Françoise Sagan disse um dia numa entrevista: «Aquilo que faz falta na nossa época, é o gratuito. Mas é realmente excitante fazer coisas por nada. A nossa época é demasiado materialista e demasiado exibicionista, cheia de pessoas que contam em público todos os pormenores das suas vidas e que se satisfazem com a realidade. A imaginação é a única virtude que nos resta. E talvez seja mesmo a mais importante das virtudes.». É sempre fácil – e bastante tentador – estabelecer analogias entre as palavras avisadas dos que se foram, e um dia sublinhámos, e aquelas das quais nos podemos servir para julgar a nossa própria realidade. Mas num tempo como o presente, no qual absolutamente tudo é julgado pelo valor de troca e a gratuidade é considerada um desperdício ou coisa de ingénuos, vale a pena considerar estas que nos deixou a autora de Bonjour Tristesse.
O tempo presente e o tempo passado
Estão ambos talvez presentes no tempo futuro,
E o tempo futuro contido no tempo passado.

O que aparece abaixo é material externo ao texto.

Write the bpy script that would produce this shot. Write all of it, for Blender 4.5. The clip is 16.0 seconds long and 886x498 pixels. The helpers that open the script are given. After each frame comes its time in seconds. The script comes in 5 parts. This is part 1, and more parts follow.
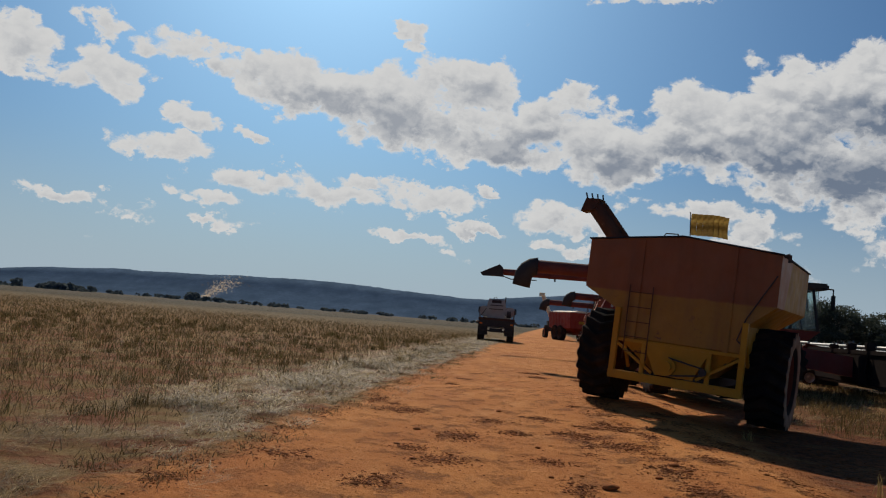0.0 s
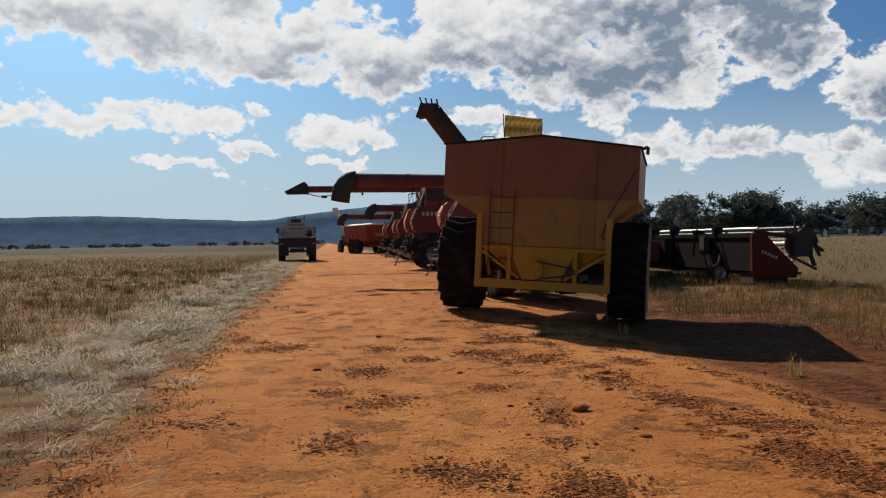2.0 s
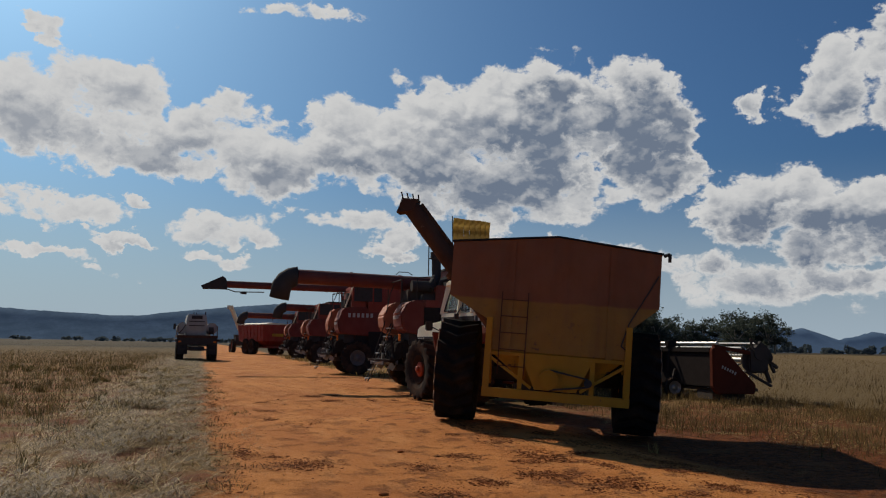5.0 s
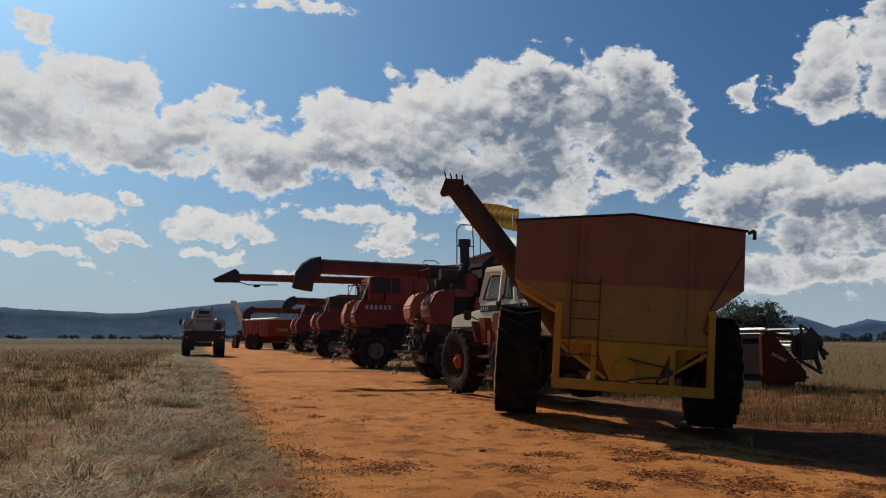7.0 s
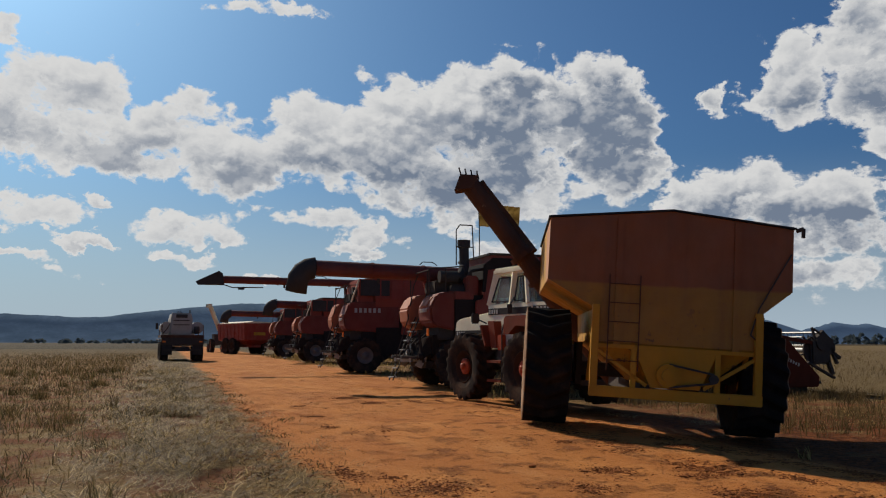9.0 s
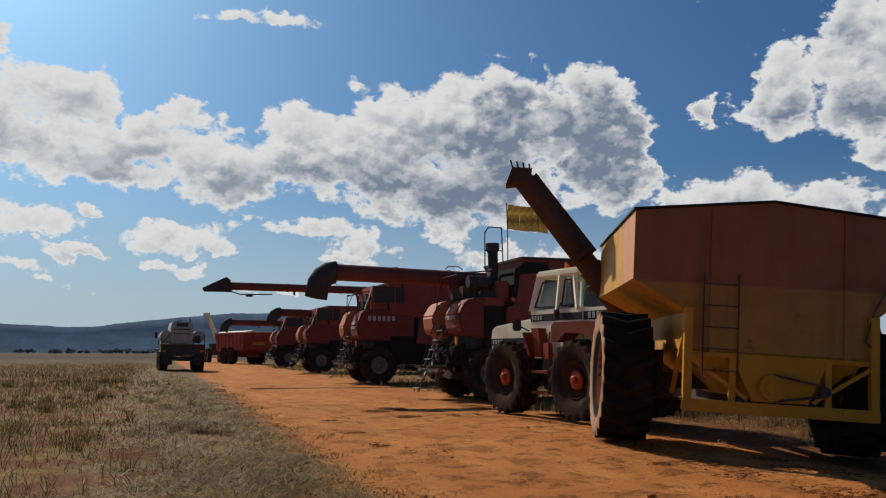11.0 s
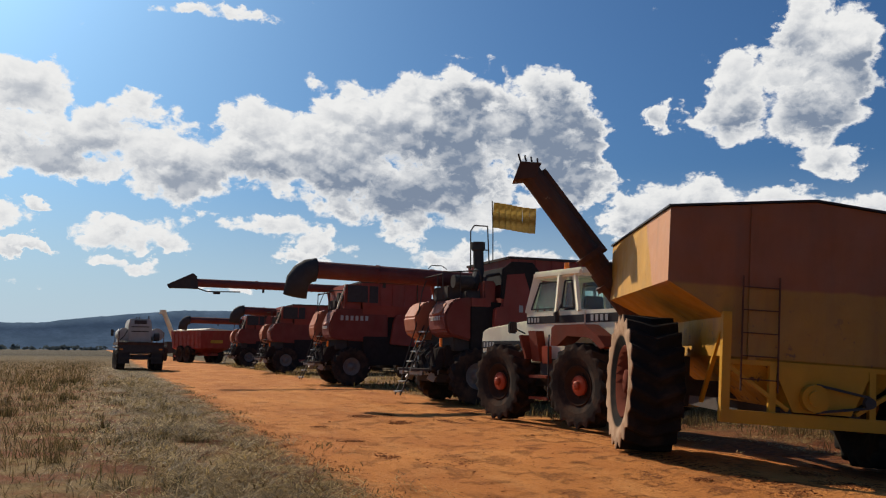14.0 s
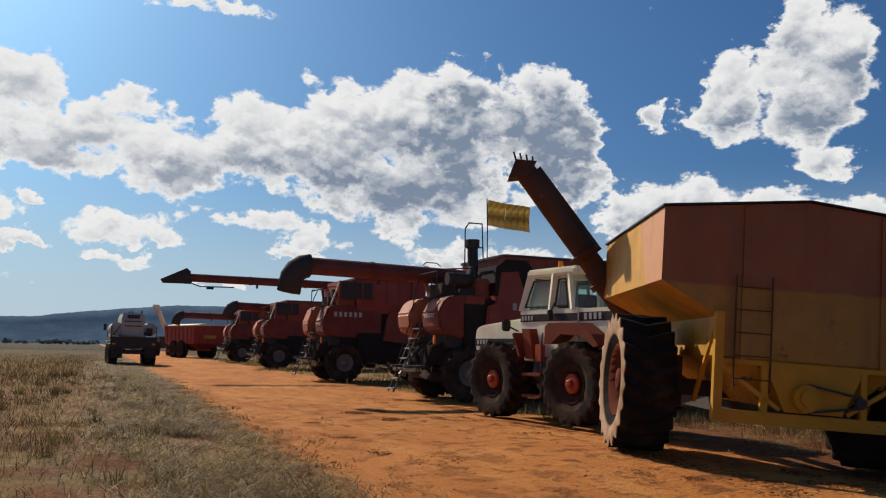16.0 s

Se todo o tempo é eternamente presente
Todo o tempo é irredimível.
O que podia ter sido é uma abstracção
Permanecendo possibilidade perpétua
Apenas num mundo de especulação.
O que podia ter sido e o que foi
Tendem para um só fim, que é sempre presente.
Ecoam passos na memória
Ao longo do corredor que não seguimos
Em direção à porta que nunca abrimos
Para o roseiral. As minhas palavras ecoam
Assim, no teu espírito.
Mas para quê
Perturbar a poeira numa taça de folhas de rosa
Não sei.
Outros ecos
Habitam o jardim. Vamos segui-los?
T. S. Eliot – Fragmento de Burnt Norton (Trad. Maria Amélia Neto)
Os invernos poderiam ter sido menos rigorosos, menos tristes as viagens de comboio, menos previsíveis os desfiles do Maio. Teríamos crescido a cruzar pacificamente as cidades dos irmãos Vesnine, a viver com os quadros de Altman, os poemas de Tsvetaeva e de Akhmatova, os compassos menos previsíveis de Chostakovitch. Aragon não teria cantado o cavalo metálico sob as chaminés poluentes de Magnetogorsk. Barbusse teria permanecido um desconhecido para os nossos avós. Eisenstein teria filmado grandes planos de gargalhadas e de mãos usadas em carícias. Ter-se-ia fundido menos bronze para robustecer as estátuas. Não teriam ressoado gritos nocturnos pelos corredores da Lubianka. Teria corrido menos gelo pelas almas e ter-se-ia notado mais ruído pelas ruas. E provavelmente o socialismo seria hoje uma expressão de humanidade tão calorosa e natural quanto o amor, a felicidade ou a compaixão. A desigualdade e a opressão, essas seriam palavras raras, apenas reconhecíveis em velhos romances e compêndios de História antiga. De facto, o futuro atrasou-se um pouco. Mas prometeu que virá.